** Start of Given material **

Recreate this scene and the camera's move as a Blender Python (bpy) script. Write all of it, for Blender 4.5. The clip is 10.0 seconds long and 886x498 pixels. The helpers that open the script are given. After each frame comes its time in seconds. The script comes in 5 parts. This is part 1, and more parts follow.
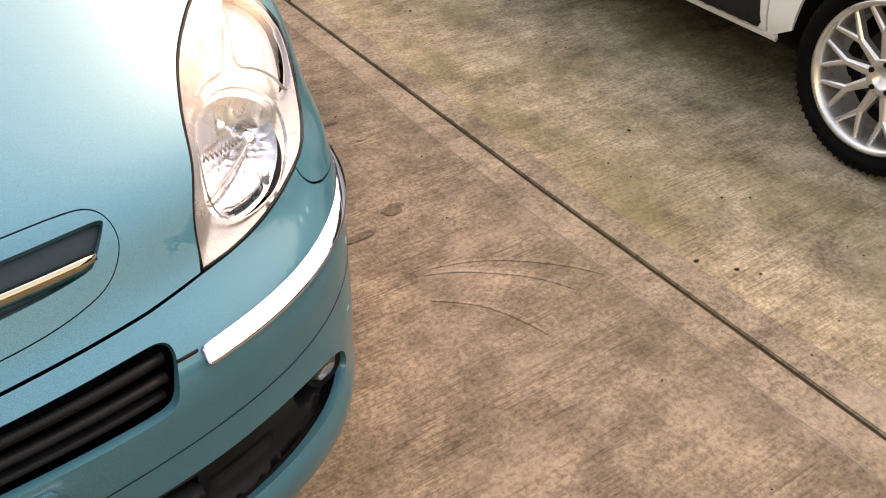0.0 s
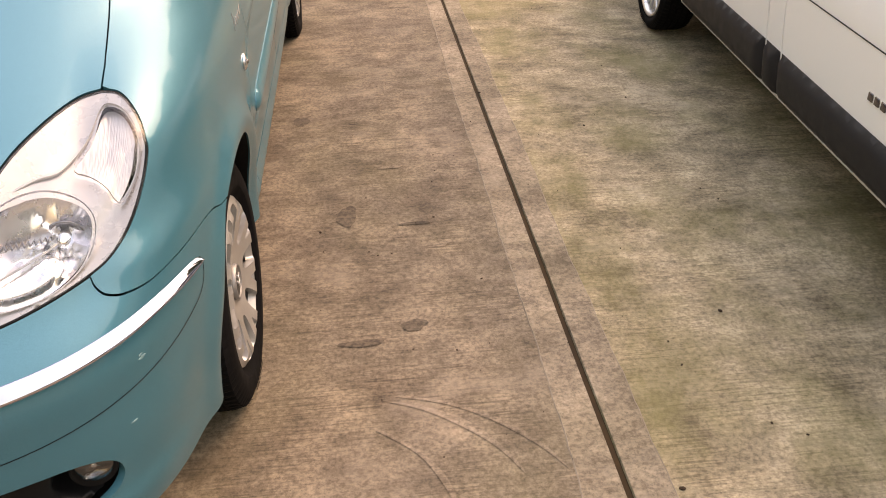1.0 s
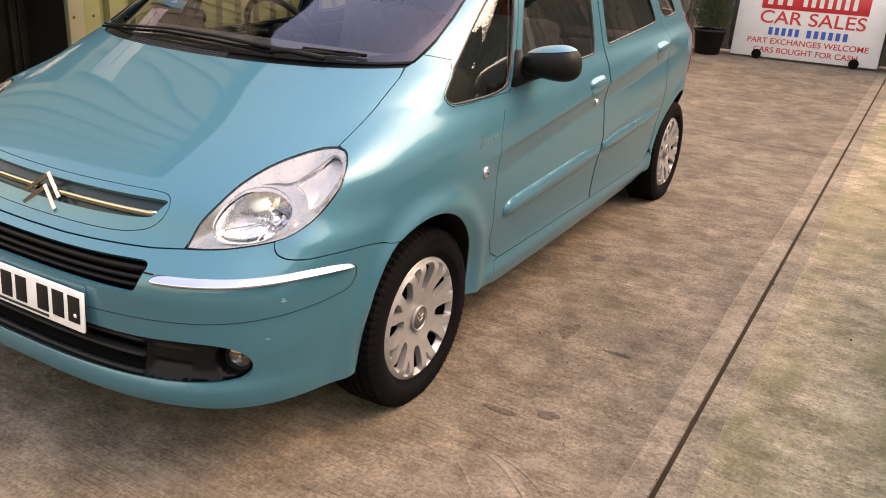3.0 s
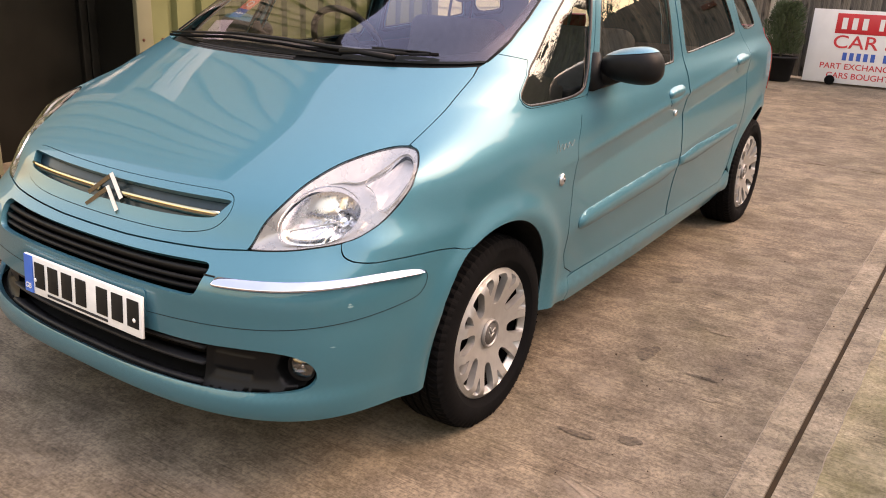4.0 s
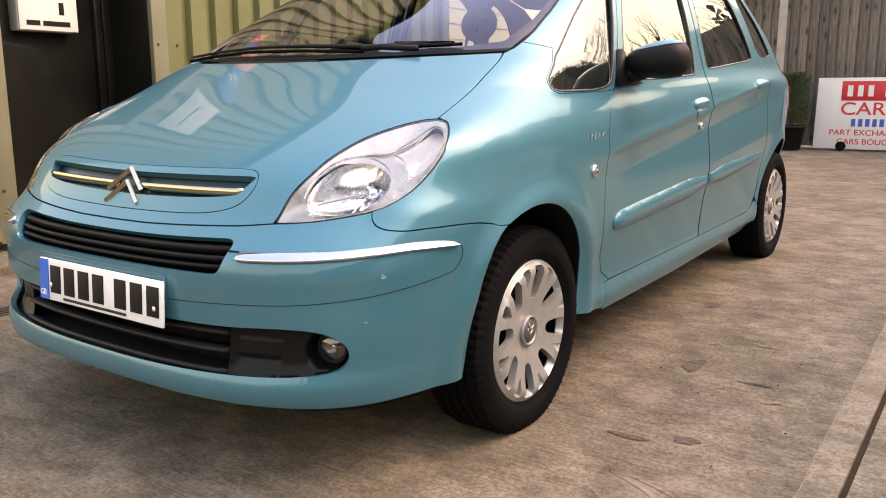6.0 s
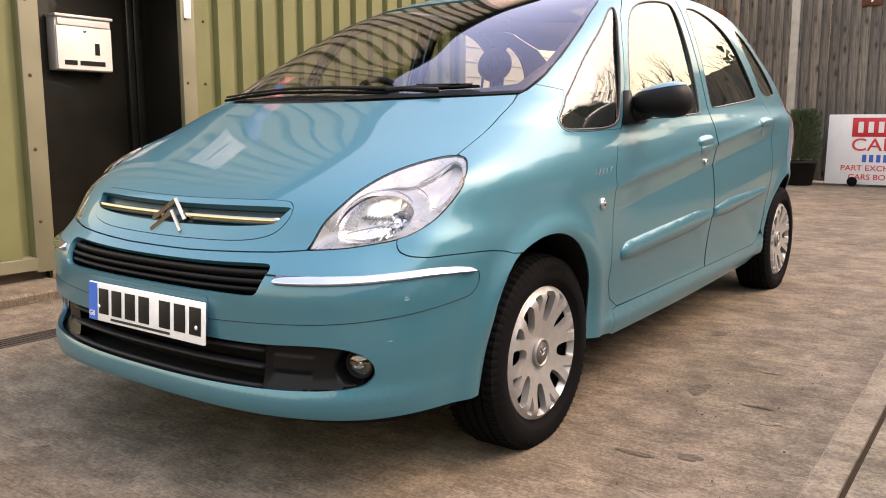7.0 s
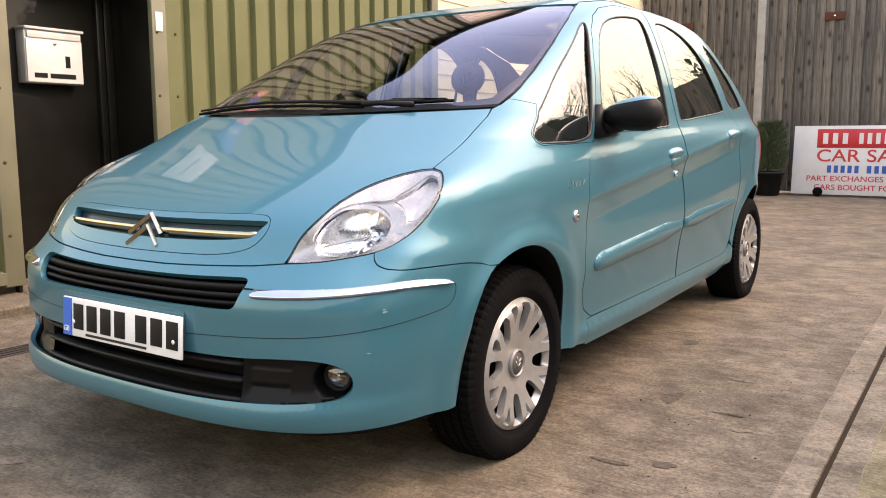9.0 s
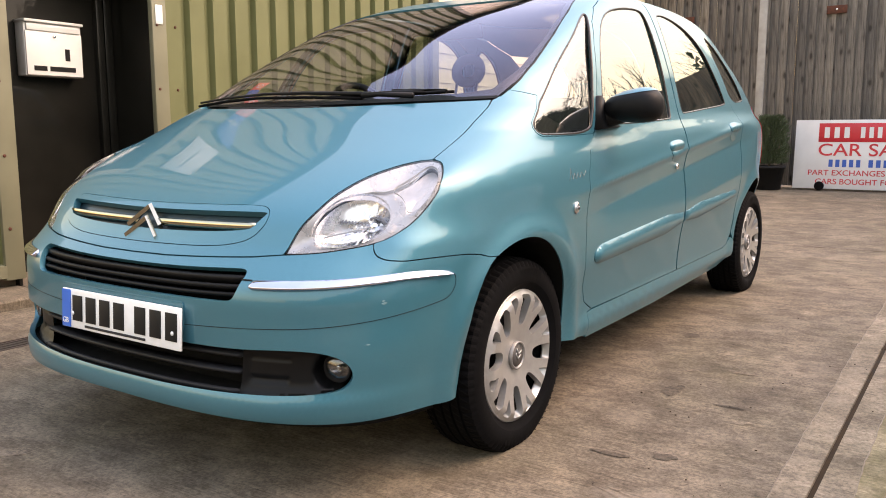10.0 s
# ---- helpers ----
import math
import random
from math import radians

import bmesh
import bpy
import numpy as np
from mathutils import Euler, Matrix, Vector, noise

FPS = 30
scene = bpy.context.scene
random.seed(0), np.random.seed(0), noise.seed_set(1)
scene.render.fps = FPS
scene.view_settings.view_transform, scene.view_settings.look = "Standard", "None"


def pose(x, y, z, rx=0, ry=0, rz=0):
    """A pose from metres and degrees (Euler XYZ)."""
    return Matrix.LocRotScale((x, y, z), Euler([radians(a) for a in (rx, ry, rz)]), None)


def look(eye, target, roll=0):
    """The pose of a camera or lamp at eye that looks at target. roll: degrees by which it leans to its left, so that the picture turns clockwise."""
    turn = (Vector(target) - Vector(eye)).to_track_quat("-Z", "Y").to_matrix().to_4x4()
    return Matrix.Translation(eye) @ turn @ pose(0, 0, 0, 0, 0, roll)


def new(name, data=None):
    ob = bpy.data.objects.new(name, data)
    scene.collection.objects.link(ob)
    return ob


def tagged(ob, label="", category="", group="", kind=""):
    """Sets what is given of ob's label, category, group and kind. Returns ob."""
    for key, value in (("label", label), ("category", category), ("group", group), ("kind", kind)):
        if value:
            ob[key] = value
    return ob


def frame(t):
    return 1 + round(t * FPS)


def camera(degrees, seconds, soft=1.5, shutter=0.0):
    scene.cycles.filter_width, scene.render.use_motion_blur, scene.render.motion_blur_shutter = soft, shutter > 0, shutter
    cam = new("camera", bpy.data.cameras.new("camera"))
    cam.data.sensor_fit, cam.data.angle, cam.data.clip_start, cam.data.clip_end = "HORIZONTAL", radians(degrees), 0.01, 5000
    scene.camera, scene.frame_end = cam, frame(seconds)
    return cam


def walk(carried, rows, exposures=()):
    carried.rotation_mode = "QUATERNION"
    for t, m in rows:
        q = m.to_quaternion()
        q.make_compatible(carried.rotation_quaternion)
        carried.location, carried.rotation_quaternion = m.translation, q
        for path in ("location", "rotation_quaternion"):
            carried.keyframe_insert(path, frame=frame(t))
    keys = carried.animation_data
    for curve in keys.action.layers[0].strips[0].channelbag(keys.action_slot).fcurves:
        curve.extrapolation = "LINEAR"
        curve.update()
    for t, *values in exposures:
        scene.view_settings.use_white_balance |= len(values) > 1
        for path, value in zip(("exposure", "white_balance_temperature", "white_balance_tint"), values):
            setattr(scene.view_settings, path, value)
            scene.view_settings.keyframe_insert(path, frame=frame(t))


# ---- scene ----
# ---- camera ----
cam = camera(57.1, 10.0, 1.0)
PATH = [
    (0, (0.348, -1.517, 1.287), (1.184, -0.164, 0.074), -1.8),
    (0.5, (0.748, -1.548, 1.306), (1.303, -0.018, 0.143), -2.5),
    (1, (1.13, -1.615, 1.347), (1.292, 0.073, 0.286), -1.3),
    (1.5, (1.495, -1.557, 1.357), (1.239, 0.163, 0.369), 1.6),
    (2, (1.777, -1.567, 1.378), (1.193, 0.113, 0.463), 3.5),
    (2.5, (1.924, -1.729, 1.411), (1.136, -0.067, 0.627), 3.8),
    (3, (2.003, -2.007, 1.403), (1.086, -0.375, 0.698), 3.5),
    (4.5, (1.868, -1.897, 1.135), (0.767, -0.326, 0.567), 1.9),
    (5, (1.86, -1.888, 0.97), (0.731, -0.306, 0.499), 0.9),
    (5.5, (1.839, -1.893, 0.937), (0.732, -0.281, 0.518), -0.1),
    (7, (1.952, -2.086, 0.951), (0.792, -0.485, 0.653), -0.0),
    (7.5, (1.961, -2.1, 0.946), (0.814, -0.484, 0.674), -0.2),
    (8, (1.963, -2.102, 0.953), (0.834, -0.472, 0.694), -0.2),
    (8.5, (1.966, -2.11, 0.954), (0.853, -0.469, 0.699), -0.3),
    (9, (1.957, -2.11, 0.958), (0.849, -0.467, 0.687), -0.1),
    (9.5, (1.958, -2.108, 0.945), (0.85, -0.466, 0.67), -0.2),
    (10, (1.956, -2.103, 0.947), (0.847, -0.463, 0.664), -0.1),
]
EXPOSURES = [(0.0, 1.82, 7900, 34), (0.5, 1.72, 8000, 34), (1.0, 1.82, 8000, 34), (1.5, 1.70, 7900, 33), (2.0, 1.77, 7700, 32), (2.5, 1.78, 7500, 33), (3.0, 1.84, 7450, 34), (4.5, 1.90, 7450, 36), (5.5, 1.91, 7200, 34), (7.0, 1.92, 7000, 32), (8.5, 1.89, 6850, 31), (10.0, 1.89, 6850, 31)]
walk(cam, [(t, look(eye, target, roll)) for t, eye, target, roll in PATH], EXPOSURES)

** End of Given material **

Quote the preceding listing precisely and completely, omitting its images.

Recreate this scene and the camera's move as a Blender Python (bpy) script. Write all of it, for Blender 4.5. The clip is 10.0 seconds long and 886x498 pixels. The helpers that open the script are given. After each frame comes its time in seconds. The script comes in 5 parts. This is part 1, and more parts follow.
0.0 s
1.0 s
3.0 s
4.0 s
6.0 s
7.0 s
9.0 s
10.0 s
# ---- helpers ----
import math
import random
from math import radians

import bmesh
import bpy
import numpy as np
from mathutils import Euler, Matrix, Vector, noise

FPS = 30
scene = bpy.context.scene
random.seed(0), np.random.seed(0), noise.seed_set(1)
scene.render.fps = FPS
scene.view_settings.view_transform, scene.view_settings.look = "Standard", "None"


def pose(x, y, z, rx=0, ry=0, rz=0):
    """A pose from metres and degrees (Euler XYZ)."""
    return Matrix.LocRotScale((x, y, z), Euler([radians(a) for a in (rx, ry, rz)]), None)


def look(eye, target, roll=0):
    """The pose of a camera or lamp at eye that looks at target. roll: degrees by which it leans to its left, so that the picture turns clockwise."""
    turn = (Vector(target) - Vector(eye)).to_track_quat("-Z", "Y").to_matrix().to_4x4()
    return Matrix.Translation(eye) @ turn @ pose(0, 0, 0, 0, 0, roll)


def new(name, data=None):
    ob = bpy.data.objects.new(name, data)
    scene.collection.objects.link(ob)
    return ob


def tagged(ob, label="", category="", group="", kind=""):
    """Sets what is given of ob's label, category, group and kind. Returns ob."""
    for key, value in (("label", label), ("category", category), ("group", group), ("kind", kind)):
        if value:
            ob[key] = value
    return ob


def frame(t):
    return 1 + round(t * FPS)


def camera(degrees, seconds, soft=1.5, shutter=0.0):
    scene.cycles.filter_width, scene.render.use_motion_blur, scene.render.motion_blur_shutter = soft, shutter > 0, shutter
    cam = new("camera", bpy.data.cameras.new("camera"))
    cam.data.sensor_fit, cam.data.angle, cam.data.clip_start, cam.data.clip_end = "HORIZONTAL", radians(degrees), 0.01, 5000
    scene.camera, scene.frame_end = cam, frame(seconds)
    return cam


def walk(carried, rows, exposures=()):
    carried.rotation_mode = "QUATERNION"
    for t, m in rows:
        q = m.to_quaternion()
        q.make_compatible(carried.rotation_quaternion)
        carried.location, carried.rotation_quaternion = m.translation, q
        for path in ("location", "rotation_quaternion"):
            carried.keyframe_insert(path, frame=frame(t))
    keys = carried.animation_data
    for curve in keys.action.layers[0].strips[0].channelbag(keys.action_slot).fcurves:
        curve.extrapolation = "LINEAR"
        curve.update()
    for t, *values in exposures:
        scene.view_settings.use_white_balance |= len(values) > 1
        for path, value in zip(("exposure", "white_balance_temperature", "white_balance_tint"), values):
            setattr(scene.view_settings, path, value)
            scene.view_settings.keyframe_insert(path, frame=frame(t))


# ---- scene ----
# ---- camera ----
cam = camera(57.1, 10.0, 1.0)
PATH = [
    (0, (0.348, -1.517, 1.287), (1.184, -0.164, 0.074), -1.8),
    (0.5, (0.748, -1.548, 1.306), (1.303, -0.018, 0.143), -2.5),
    (1, (1.13, -1.615, 1.347), (1.292, 0.073, 0.286), -1.3),
    (1.5, (1.495, -1.557, 1.357), (1.239, 0.163, 0.369), 1.6),
    (2, (1.777, -1.567, 1.378), (1.193, 0.113, 0.463), 3.5),
    (2.5, (1.924, -1.729, 1.411), (1.136, -0.067, 0.627), 3.8),
    (3, (2.003, -2.007, 1.403), (1.086, -0.375, 0.698), 3.5),
    (4.5, (1.868, -1.897, 1.135), (0.767, -0.326, 0.567), 1.9),
    (5, (1.86, -1.888, 0.97), (0.731, -0.306, 0.499), 0.9),
    (5.5, (1.839, -1.893, 0.937), (0.732, -0.281, 0.518), -0.1),
    (7, (1.952, -2.086, 0.951), (0.792, -0.485, 0.653), -0.0),
    (7.5, (1.961, -2.1, 0.946), (0.814, -0.484, 0.674), -0.2),
    (8, (1.963, -2.102, 0.953), (0.834, -0.472, 0.694), -0.2),
    (8.5, (1.966, -2.11, 0.954), (0.853, -0.469, 0.699), -0.3),
    (9, (1.957, -2.11, 0.958), (0.849, -0.467, 0.687), -0.1),
    (9.5, (1.958, -2.108, 0.945), (0.85, -0.466, 0.67), -0.2),
    (10, (1.956, -2.103, 0.947), (0.847, -0.463, 0.664), -0.1),
]
EXPOSURES = [(0.0, 1.82, 7900, 34), (0.5, 1.72, 8000, 34), (1.0, 1.82, 8000, 34), (1.5, 1.70, 7900, 33), (2.0, 1.77, 7700, 32), (2.5, 1.78, 7500, 33), (3.0, 1.84, 7450, 34), (4.5, 1.90, 7450, 36), (5.5, 1.91, 7200, 34), (7.0, 1.92, 7000, 32), (8.5, 1.89, 6850, 31), (10.0, 1.89, 6850, 31)]
walk(cam, [(t, look(eye, target, roll)) for t, eye, target, roll in PATH], EXPOSURES)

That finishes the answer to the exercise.